I began reading “Still Life,” a GMA Book Club pick by Sarah Winman. This captivating and bighearted novel weaves a rich tapestry of stories about people connected by love, war, art, flood, and the ghost of E.M. Forster. Kristen V. Brown, in The Atlantic Magazine’s Culture Survey, describes “Still Life” as the best novel she has recently read and considers it the best nonfiction work.

In Tuscany in 1944, as Allied troops advance and bombs fall around deserted villages, a young English soldier, Ulysses Temper, finds himself in the wine cellar of an abandoned villa. There, he encounters Evelyn Skinner, a middle-aged art historian who has come to Italy to salvage paintings from the ruins and recall long-forgotten memories of her youth. In each other, Ulysses and Evelyn find a kindred spirit amidst the rubble of war-torn Italy and set off on a course of events that will shape Ulysses’s life for the next four decades.
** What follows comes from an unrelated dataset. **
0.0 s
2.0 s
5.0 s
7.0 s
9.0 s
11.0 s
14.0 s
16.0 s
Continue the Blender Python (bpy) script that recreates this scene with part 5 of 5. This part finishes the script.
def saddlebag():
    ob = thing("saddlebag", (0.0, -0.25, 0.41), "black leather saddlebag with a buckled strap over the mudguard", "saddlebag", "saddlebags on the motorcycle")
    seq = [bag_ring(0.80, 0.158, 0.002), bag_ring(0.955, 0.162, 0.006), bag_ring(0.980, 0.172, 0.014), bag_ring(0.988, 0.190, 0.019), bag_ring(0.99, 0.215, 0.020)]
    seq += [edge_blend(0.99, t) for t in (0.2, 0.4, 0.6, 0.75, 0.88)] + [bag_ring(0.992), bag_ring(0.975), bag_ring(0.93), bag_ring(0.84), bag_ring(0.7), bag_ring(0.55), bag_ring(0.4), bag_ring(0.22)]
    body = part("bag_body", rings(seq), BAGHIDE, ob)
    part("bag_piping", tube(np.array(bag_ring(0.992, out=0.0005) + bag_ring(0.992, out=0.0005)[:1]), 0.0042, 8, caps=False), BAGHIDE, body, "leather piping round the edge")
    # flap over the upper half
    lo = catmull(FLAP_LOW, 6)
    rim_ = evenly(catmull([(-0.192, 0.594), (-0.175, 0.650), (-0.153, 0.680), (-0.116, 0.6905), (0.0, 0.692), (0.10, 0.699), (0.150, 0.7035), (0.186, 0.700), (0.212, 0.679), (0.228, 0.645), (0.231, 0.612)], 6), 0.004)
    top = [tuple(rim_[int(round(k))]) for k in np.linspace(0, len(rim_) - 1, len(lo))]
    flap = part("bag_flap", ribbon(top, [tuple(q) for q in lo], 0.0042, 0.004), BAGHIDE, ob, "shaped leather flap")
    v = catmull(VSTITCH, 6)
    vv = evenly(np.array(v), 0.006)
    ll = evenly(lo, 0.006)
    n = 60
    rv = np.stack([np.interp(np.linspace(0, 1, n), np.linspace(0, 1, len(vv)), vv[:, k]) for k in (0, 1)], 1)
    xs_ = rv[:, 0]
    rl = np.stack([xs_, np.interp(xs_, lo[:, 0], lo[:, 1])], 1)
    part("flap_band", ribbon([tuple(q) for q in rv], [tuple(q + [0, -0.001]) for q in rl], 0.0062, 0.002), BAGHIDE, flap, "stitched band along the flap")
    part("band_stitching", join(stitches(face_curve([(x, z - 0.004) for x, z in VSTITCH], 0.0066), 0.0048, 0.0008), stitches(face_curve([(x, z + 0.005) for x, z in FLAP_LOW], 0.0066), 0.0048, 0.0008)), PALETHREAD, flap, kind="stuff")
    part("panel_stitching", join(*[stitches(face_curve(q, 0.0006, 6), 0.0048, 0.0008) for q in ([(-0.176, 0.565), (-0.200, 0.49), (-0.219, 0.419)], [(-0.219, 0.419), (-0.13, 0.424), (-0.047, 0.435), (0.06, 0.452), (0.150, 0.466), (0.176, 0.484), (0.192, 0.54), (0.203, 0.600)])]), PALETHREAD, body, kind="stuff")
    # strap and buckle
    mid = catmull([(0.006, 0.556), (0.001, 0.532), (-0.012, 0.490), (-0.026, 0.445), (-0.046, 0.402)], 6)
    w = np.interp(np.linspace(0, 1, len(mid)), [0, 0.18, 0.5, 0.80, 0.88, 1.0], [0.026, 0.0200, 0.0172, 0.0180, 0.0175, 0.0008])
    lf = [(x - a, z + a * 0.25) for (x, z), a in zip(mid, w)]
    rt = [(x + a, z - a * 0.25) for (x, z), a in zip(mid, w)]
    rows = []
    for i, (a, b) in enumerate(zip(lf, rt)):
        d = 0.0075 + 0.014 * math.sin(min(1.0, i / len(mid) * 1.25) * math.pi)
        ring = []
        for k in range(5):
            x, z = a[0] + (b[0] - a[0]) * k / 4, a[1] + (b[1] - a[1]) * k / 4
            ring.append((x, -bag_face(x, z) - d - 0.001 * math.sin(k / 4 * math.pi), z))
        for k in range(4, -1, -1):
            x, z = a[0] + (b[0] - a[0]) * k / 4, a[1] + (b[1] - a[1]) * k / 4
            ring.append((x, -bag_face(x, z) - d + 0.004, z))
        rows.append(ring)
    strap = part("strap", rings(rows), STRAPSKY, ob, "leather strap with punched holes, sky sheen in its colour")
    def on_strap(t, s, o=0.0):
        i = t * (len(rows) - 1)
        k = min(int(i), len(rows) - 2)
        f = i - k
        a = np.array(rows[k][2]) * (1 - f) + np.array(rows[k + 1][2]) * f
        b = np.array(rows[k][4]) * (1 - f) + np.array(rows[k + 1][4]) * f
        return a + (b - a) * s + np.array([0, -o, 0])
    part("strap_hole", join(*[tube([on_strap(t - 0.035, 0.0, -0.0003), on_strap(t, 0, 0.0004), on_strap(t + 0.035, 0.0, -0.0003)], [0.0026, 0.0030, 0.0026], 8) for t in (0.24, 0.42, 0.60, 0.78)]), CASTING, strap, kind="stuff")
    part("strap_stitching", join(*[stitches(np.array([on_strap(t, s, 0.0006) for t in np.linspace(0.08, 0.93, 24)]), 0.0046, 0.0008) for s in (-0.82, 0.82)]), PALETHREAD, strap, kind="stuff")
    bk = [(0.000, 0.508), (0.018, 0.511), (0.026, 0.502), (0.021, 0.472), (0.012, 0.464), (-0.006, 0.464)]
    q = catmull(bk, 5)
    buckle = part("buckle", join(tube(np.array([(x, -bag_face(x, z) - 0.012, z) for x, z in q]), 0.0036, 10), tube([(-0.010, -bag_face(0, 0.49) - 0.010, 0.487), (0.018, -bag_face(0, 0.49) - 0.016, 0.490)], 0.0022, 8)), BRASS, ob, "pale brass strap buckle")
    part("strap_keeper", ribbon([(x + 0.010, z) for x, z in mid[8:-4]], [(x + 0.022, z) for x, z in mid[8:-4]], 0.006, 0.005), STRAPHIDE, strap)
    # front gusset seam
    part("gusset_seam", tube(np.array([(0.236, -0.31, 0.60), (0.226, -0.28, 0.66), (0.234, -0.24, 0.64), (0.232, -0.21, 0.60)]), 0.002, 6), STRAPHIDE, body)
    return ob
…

As Ulysses returns home to London, reimmersing himself in his crew at The Stoat and Parot—a motley mix of pub crawlers and eccentrics—he carries his time in Italy. And when an unexpected inheritance brings him back to where it all began, Ulysses knows better than to tempt fate and returns to the Tuscan hills.

With beautiful prose, extraordinary tenderness, and bursts of humor and light, Still Life is a sweeping portrait of unforgettable individuals who come together to make a family and a deeply drawn celebration of beauty and love in all its forms.